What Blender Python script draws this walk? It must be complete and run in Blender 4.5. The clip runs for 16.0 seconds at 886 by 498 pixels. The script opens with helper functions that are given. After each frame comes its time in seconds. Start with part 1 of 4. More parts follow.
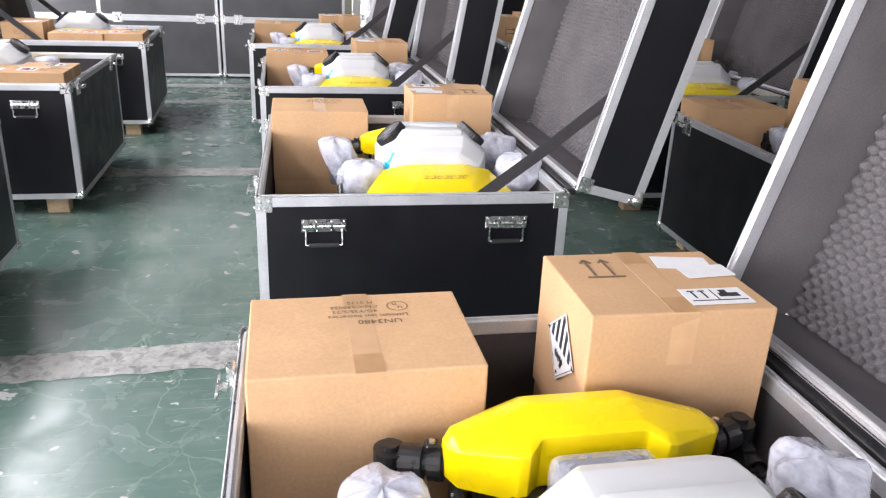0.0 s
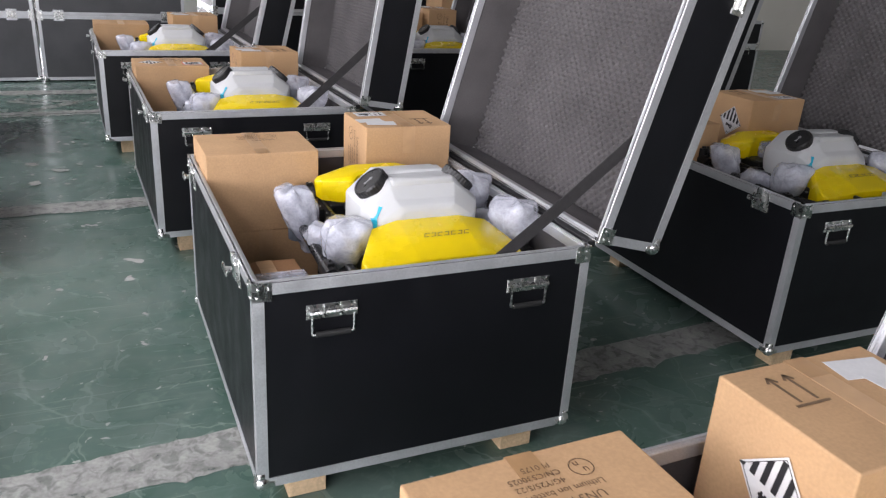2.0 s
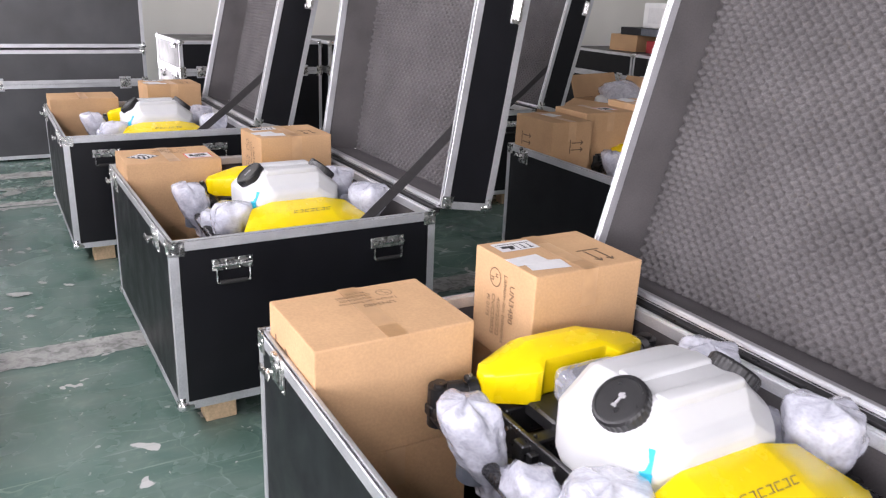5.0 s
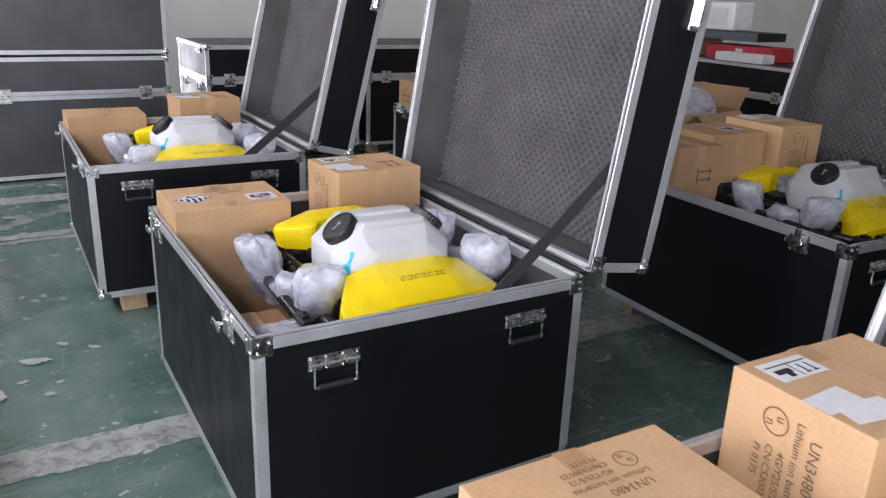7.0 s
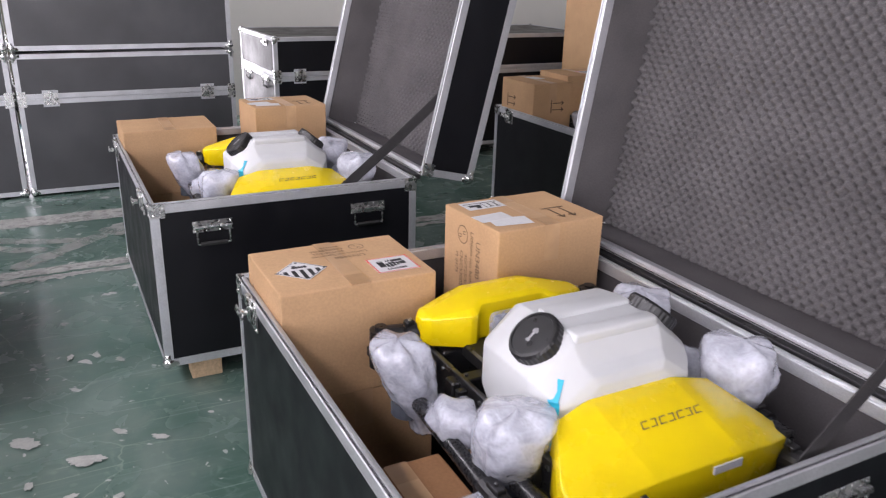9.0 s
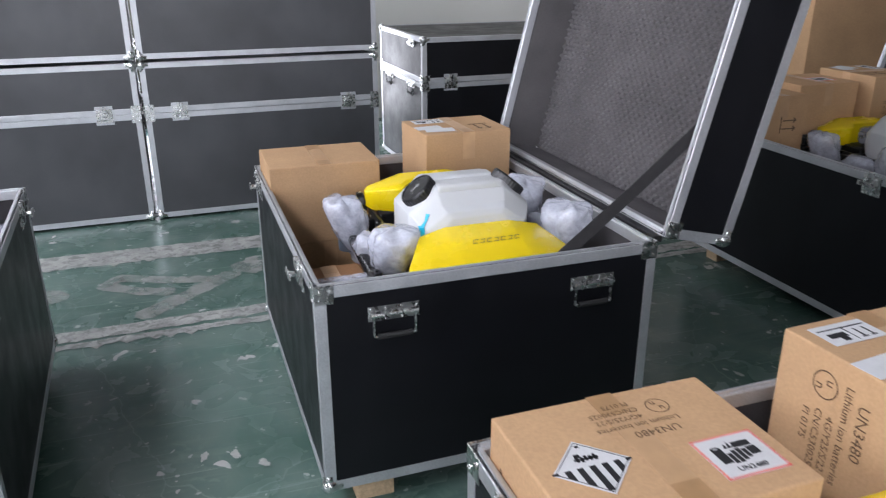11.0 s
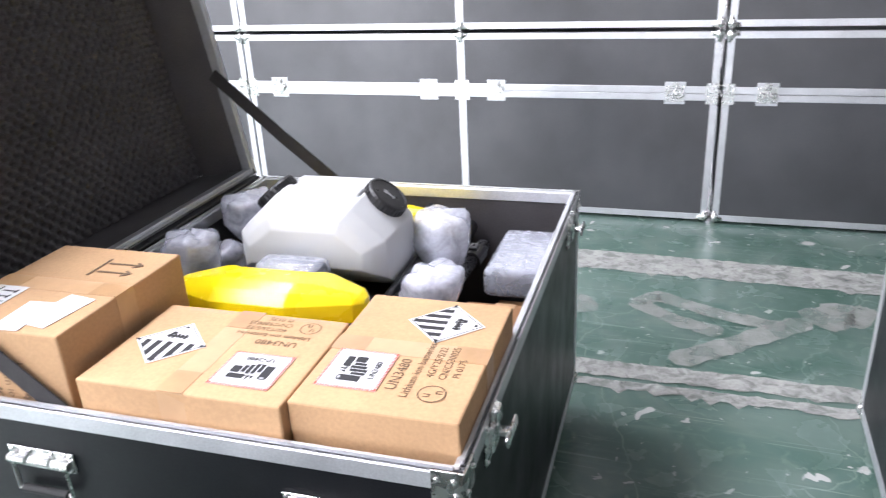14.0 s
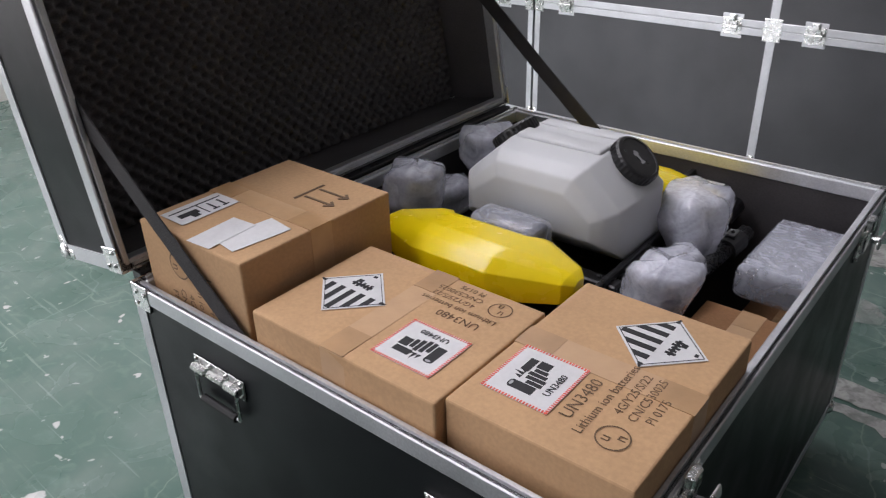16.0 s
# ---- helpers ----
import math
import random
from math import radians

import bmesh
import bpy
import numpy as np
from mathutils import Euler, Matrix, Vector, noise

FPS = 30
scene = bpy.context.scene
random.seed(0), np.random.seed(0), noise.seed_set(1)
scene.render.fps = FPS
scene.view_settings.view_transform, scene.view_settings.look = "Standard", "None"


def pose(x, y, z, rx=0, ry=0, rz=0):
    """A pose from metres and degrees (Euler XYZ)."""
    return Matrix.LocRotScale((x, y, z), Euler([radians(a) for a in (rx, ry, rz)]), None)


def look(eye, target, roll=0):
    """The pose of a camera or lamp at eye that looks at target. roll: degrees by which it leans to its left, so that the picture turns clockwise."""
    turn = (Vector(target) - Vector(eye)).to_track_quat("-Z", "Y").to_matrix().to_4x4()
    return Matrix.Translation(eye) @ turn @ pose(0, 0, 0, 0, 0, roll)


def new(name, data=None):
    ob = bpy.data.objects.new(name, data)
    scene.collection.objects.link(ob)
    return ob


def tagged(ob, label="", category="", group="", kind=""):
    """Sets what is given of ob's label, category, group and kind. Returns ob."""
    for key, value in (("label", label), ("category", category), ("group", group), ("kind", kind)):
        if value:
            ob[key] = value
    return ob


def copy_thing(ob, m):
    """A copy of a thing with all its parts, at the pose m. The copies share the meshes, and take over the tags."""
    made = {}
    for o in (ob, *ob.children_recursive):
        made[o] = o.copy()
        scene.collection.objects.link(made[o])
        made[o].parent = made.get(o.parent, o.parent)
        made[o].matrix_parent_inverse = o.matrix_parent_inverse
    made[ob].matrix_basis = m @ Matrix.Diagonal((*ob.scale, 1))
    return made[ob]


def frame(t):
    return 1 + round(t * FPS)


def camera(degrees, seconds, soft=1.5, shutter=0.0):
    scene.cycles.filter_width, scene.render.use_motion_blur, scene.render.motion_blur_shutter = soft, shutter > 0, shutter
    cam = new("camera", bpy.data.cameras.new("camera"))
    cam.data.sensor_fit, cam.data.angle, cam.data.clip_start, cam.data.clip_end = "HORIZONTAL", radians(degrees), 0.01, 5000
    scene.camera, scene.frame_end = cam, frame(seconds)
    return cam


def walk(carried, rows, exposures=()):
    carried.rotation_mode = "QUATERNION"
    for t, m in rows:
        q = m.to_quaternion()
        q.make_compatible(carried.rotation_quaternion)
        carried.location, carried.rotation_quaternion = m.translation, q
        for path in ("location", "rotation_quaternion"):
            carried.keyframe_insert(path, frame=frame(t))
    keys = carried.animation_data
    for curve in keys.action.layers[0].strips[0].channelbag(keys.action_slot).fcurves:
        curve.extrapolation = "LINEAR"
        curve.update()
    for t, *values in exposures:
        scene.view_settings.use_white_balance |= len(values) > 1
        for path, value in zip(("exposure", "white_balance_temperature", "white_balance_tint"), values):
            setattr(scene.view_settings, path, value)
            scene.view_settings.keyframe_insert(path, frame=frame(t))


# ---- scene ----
cam = camera(59.7, 16.0, 1.2, 0.22)
PATH = [
    (0, (-0.018, 0.094, 1.525), (0.349, 1.925, 0.809), 2.5),
    (0.5, (-0.148, 0.183, 1.545), (0.337, 1.974, 0.799), 3.0),
    (1, (-0.265, 0.338, 1.583), (0.327, 2.092, 0.825), 3.6),
    (1.5, (-0.365, 0.503, 1.597), (0.331, 2.217, 0.835), 3.7),
    (2, (-0.505, 0.686, 1.626), (0.304, 2.361, 0.89), 3.8),
    (2.5, (-0.548, 0.882, 1.615), (0.326, 2.542, 0.921), 3.5),
    (3, (-0.523, 1.145, 1.621), (0.381, 2.8, 0.954), 3.1),
    (3.5, (-0.533, 1.347, 1.606), (0.389, 2.999, 0.958), 2.9),
    (4, (-0.58, 1.565, 1.625), (0.355, 3.213, 0.984), 2.7),
    (4.2, (-0.602, 1.658, 1.632), (0.34, 3.301, 0.991), 2.5),
    (6.3, (-0.7, 2.611, 1.613), (0.265, 4.246, 0.984), 2.5),
    (6.5, (-0.701, 2.694, 1.603), (0.255, 4.334, 0.973), 2.3),
    (7, (-0.684, 2.952, 1.607), (0.267, 4.591, 0.968), 2.2),
    (7.5, (-0.675, 3.194, 1.588), (0.268, 4.834, 0.941), 2.2),
    (8, (-0.675, 3.442, 1.596), (0.246, 5.089, 0.935), 2.0),
    (8.5, (-0.647, 3.695, 1.593), (0.237, 5.356, 0.916), 1.6),
    (8.7, (-0.63, 3.797, 1.597), (0.241, 5.464, 0.916), 1.6),
    (10.8, (-0.662, 4.825, 1.592), (-0.012, 6.575, 0.875), 0.2),
    (11, (-0.659, 4.919, 1.594), (-0.053, 6.684, 0.876), -0.0),
    (11.5, (-0.678, 5.145, 1.571), (-0.213, 6.949, 0.842), -1.0),
    (12, (-0.74, 5.344, 1.576), (-0.413, 7.174, 0.839), -1.5),
    (12.5, (-0.783, 5.518, 1.564), (-0.623, 7.368, 0.821), -2.1),
    (13, (-0.818, 5.702, 1.567), (-0.846, 7.555, 0.814), -2.3),
    (13.5, (-0.859, 5.835, 1.543), (-1.147, 7.66, 0.777), -2.3),
    (14, (-0.871, 5.88, 1.526), (-1.511, 7.607, 0.747), -3.0),
    (14.5, (-0.873, 5.927, 1.52), (-1.765, 7.528, 0.72), -2.8),
    (15, (-0.888, 6.026, 1.503), (-1.898, 7.537, 0.668), -2.3),
    (15.5, (-0.907, 6.098, 1.496), (-1.993, 7.52, 0.603), -1.5),
    (16, (-0.913, 6.154, 1.522), (-2.097, 7.458, 0.573), -1.5),
]
EXPOSURES = [(0.0, 0.3, 6500, 10), (1.0, 0.53, 6450, 10), (1.5, 0.1, 6450, 10), (2.0, -0.33, 6450, 9), (3.0, -0.5, 6600, 14), (4.0, -0.2, 6600, 15), (6.5, 0.46, 6250, 8), (7.0, -0.11, 6200, 10), (7.5, -0.35, 6200, 11),
             (8.0, -0.39, 6350, 13), (8.5, -0.07, 6500, 15), (11.0, -0.11, 6050, 7), (11.5, -0.25, 6150, 10), (12.0, 0.33, 6200, 12), (12.5, 0.62, 6200, 11), (13.0, 0.64, 6150, 12), (13.5, 0.88, 6050, 12), (14.0, 0.64, 6200, 9), (14.5, -0.45, 6350, 8), (15.0, -0.79, 6450, 10), (16.0, -0.82, 6450, 10)]
walk(cam, [(t, look(eye, target, roll)) for t, eye, target, roll in PATH], EXPOSURES)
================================
Reproduce the full listing faithfully, but do not carry over any pictures.

**RESPONSE TO THIS TASK**:
What Blender Python script draws this walk? It must be complete and run in Blender 4.5. The clip runs for 16.0 seconds at 886 by 498 pixels. The script opens with helper functions that are given. After each frame comes its time in seconds. Start with part 1 of 4. More parts follow.
0.0 s
2.0 s
5.0 s
7.0 s
9.0 s
11.0 s
14.0 s
16.0 s
# ---- helpers ----
import math
import random
from math import radians

import bmesh
import bpy
import numpy as np
from mathutils import Euler, Matrix, Vector, noise

FPS = 30
scene = bpy.context.scene
random.seed(0), np.random.seed(0), noise.seed_set(1)
scene.render.fps = FPS
scene.view_settings.view_transform, scene.view_settings.look = "Standard", "None"


def pose(x, y, z, rx=0, ry=0, rz=0):
    """A pose from metres and degrees (Euler XYZ)."""
    return Matrix.LocRotScale((x, y, z), Euler([radians(a) for a in (rx, ry, rz)]), None)


def look(eye, target, roll=0):
    """The pose of a camera or lamp at eye that looks at target. roll: degrees by which it leans to its left, so that the picture turns clockwise."""
    turn = (Vector(target) - Vector(eye)).to_track_quat("-Z", "Y").to_matrix().to_4x4()
    return Matrix.Translation(eye) @ turn @ pose(0, 0, 0, 0, 0, roll)


def new(name, data=None):
    ob = bpy.data.objects.new(name, data)
    scene.collection.objects.link(ob)
    return ob


def tagged(ob, label="", category="", group="", kind=""):
    """Sets what is given of ob's label, category, group and kind. Returns ob."""
    for key, value in (("label", label), ("category", category), ("group", group), ("kind", kind)):
        if value:
            ob[key] = value
    return ob


def copy_thing(ob, m):
    """A copy of a thing with all its parts, at the pose m. The copies share the meshes, and take over the tags."""
    made = {}
    for o in (ob, *ob.children_recursive):
        made[o] = o.copy()
        scene.collection.objects.link(made[o])
        made[o].parent = made.get(o.parent, o.parent)
        made[o].matrix_parent_inverse = o.matrix_parent_inverse
    made[ob].matrix_basis = m @ Matrix.Diagonal((*ob.scale, 1))
    return made[ob]


def frame(t):
    return 1 + round(t * FPS)


def camera(degrees, seconds, soft=1.5, shutter=0.0):
    scene.cycles.filter_width, scene.render.use_motion_blur, scene.render.motion_blur_shutter = soft, shutter > 0, shutter
    cam = new("camera", bpy.data.cameras.new("camera"))
    cam.data.sensor_fit, cam.data.angle, cam.data.clip_start, cam.data.clip_end = "HORIZONTAL", radians(degrees), 0.01, 5000
    scene.camera, scene.frame_end = cam, frame(seconds)
    return cam


def walk(carried, rows, exposures=()):
    carried.rotation_mode = "QUATERNION"
    for t, m in rows:
        q = m.to_quaternion()
        q.make_compatible(carried.rotation_quaternion)
        carried.location, carried.rotation_quaternion = m.translation, q
        for path in ("location", "rotation_quaternion"):
            carried.keyframe_insert(path, frame=frame(t))
    keys = carried.animation_data
    for curve in keys.action.layers[0].strips[0].channelbag(keys.action_slot).fcurves:
        curve.extrapolation = "LINEAR"
        curve.update()
    for t, *values in exposures:
        scene.view_settings.use_white_balance |= len(values) > 1
        for path, value in zip(("exposure", "white_balance_temperature", "white_balance_tint"), values):
            setattr(scene.view_settings, path, value)
            scene.view_settings.keyframe_insert(path, frame=frame(t))


# ---- scene ----
cam = camera(59.7, 16.0, 1.2, 0.22)
PATH = [
    (0, (-0.018, 0.094, 1.525), (0.349, 1.925, 0.809), 2.5),
    (0.5, (-0.148, 0.183, 1.545), (0.337, 1.974, 0.799), 3.0),
    (1, (-0.265, 0.338, 1.583), (0.327, 2.092, 0.825), 3.6),
    (1.5, (-0.365, 0.503, 1.597), (0.331, 2.217, 0.835), 3.7),
    (2, (-0.505, 0.686, 1.626), (0.304, 2.361, 0.89), 3.8),
    (2.5, (-0.548, 0.882, 1.615), (0.326, 2.542, 0.921), 3.5),
    (3, (-0.523, 1.145, 1.621), (0.381, 2.8, 0.954), 3.1),
    (3.5, (-0.533, 1.347, 1.606), (0.389, 2.999, 0.958), 2.9),
    (4, (-0.58, 1.565, 1.625), (0.355, 3.213, 0.984), 2.7),
    (4.2, (-0.602, 1.658, 1.632), (0.34, 3.301, 0.991), 2.5),
    (6.3, (-0.7, 2.611, 1.613), (0.265, 4.246, 0.984), 2.5),
    (6.5, (-0.701, 2.694, 1.603), (0.255, 4.334, 0.973), 2.3),
    (7, (-0.684, 2.952, 1.607), (0.267, 4.591, 0.968), 2.2),
    (7.5, (-0.675, 3.194, 1.588), (0.268, 4.834, 0.941), 2.2),
    (8, (-0.675, 3.442, 1.596), (0.246, 5.089, 0.935), 2.0),
    (8.5, (-0.647, 3.695, 1.593), (0.237, 5.356, 0.916), 1.6),
    (8.7, (-0.63, 3.797, 1.597), (0.241, 5.464, 0.916), 1.6),
    (10.8, (-0.662, 4.825, 1.592), (-0.012, 6.575, 0.875), 0.2),
    (11, (-0.659, 4.919, 1.594), (-0.053, 6.684, 0.876), -0.0),
    (11.5, (-0.678, 5.145, 1.571), (-0.213, 6.949, 0.842), -1.0),
    (12, (-0.74, 5.344, 1.576), (-0.413, 7.174, 0.839), -1.5),
    (12.5, (-0.783, 5.518, 1.564), (-0.623, 7.368, 0.821), -2.1),
    (13, (-0.818, 5.702, 1.567), (-0.846, 7.555, 0.814), -2.3),
    (13.5, (-0.859, 5.835, 1.543), (-1.147, 7.66, 0.777), -2.3),
    (14, (-0.871, 5.88, 1.526), (-1.511, 7.607, 0.747), -3.0),
    (14.5, (-0.873, 5.927, 1.52), (-1.765, 7.528, 0.72), -2.8),
    (15, (-0.888, 6.026, 1.503), (-1.898, 7.537, 0.668), -2.3),
    (15.5, (-0.907, 6.098, 1.496), (-1.993, 7.52, 0.603), -1.5),
    (16, (-0.913, 6.154, 1.522), (-2.097, 7.458, 0.573), -1.5),
]
EXPOSURES = [(0.0, 0.3, 6500, 10), (1.0, 0.53, 6450, 10), (1.5, 0.1, 6450, 10), (2.0, -0.33, 6450, 9), (3.0, -0.5, 6600, 14), (4.0, -0.2, 6600, 15), (6.5, 0.46, 6250, 8), (7.0, -0.11, 6200, 10), (7.5, -0.35, 6200, 11),
             (8.0, -0.39, 6350, 13), (8.5, -0.07, 6500, 15), (11.0, -0.11, 6050, 7), (11.5, -0.25, 6150, 10), (12.0, 0.33, 6200, 12), (12.5, 0.62, 6200, 11), (13.0, 0.64, 6150, 12), (13.5, 0.88, 6050, 12), (14.0, 0.64, 6200, 9), (14.5, -0.45, 6350, 8), (15.0, -0.79, 6450, 10), (16.0, -0.82, 6450, 10)]
walk(cam, [(t, look(eye, target, roll)) for t, eye, target, roll in PATH], EXPOSURES)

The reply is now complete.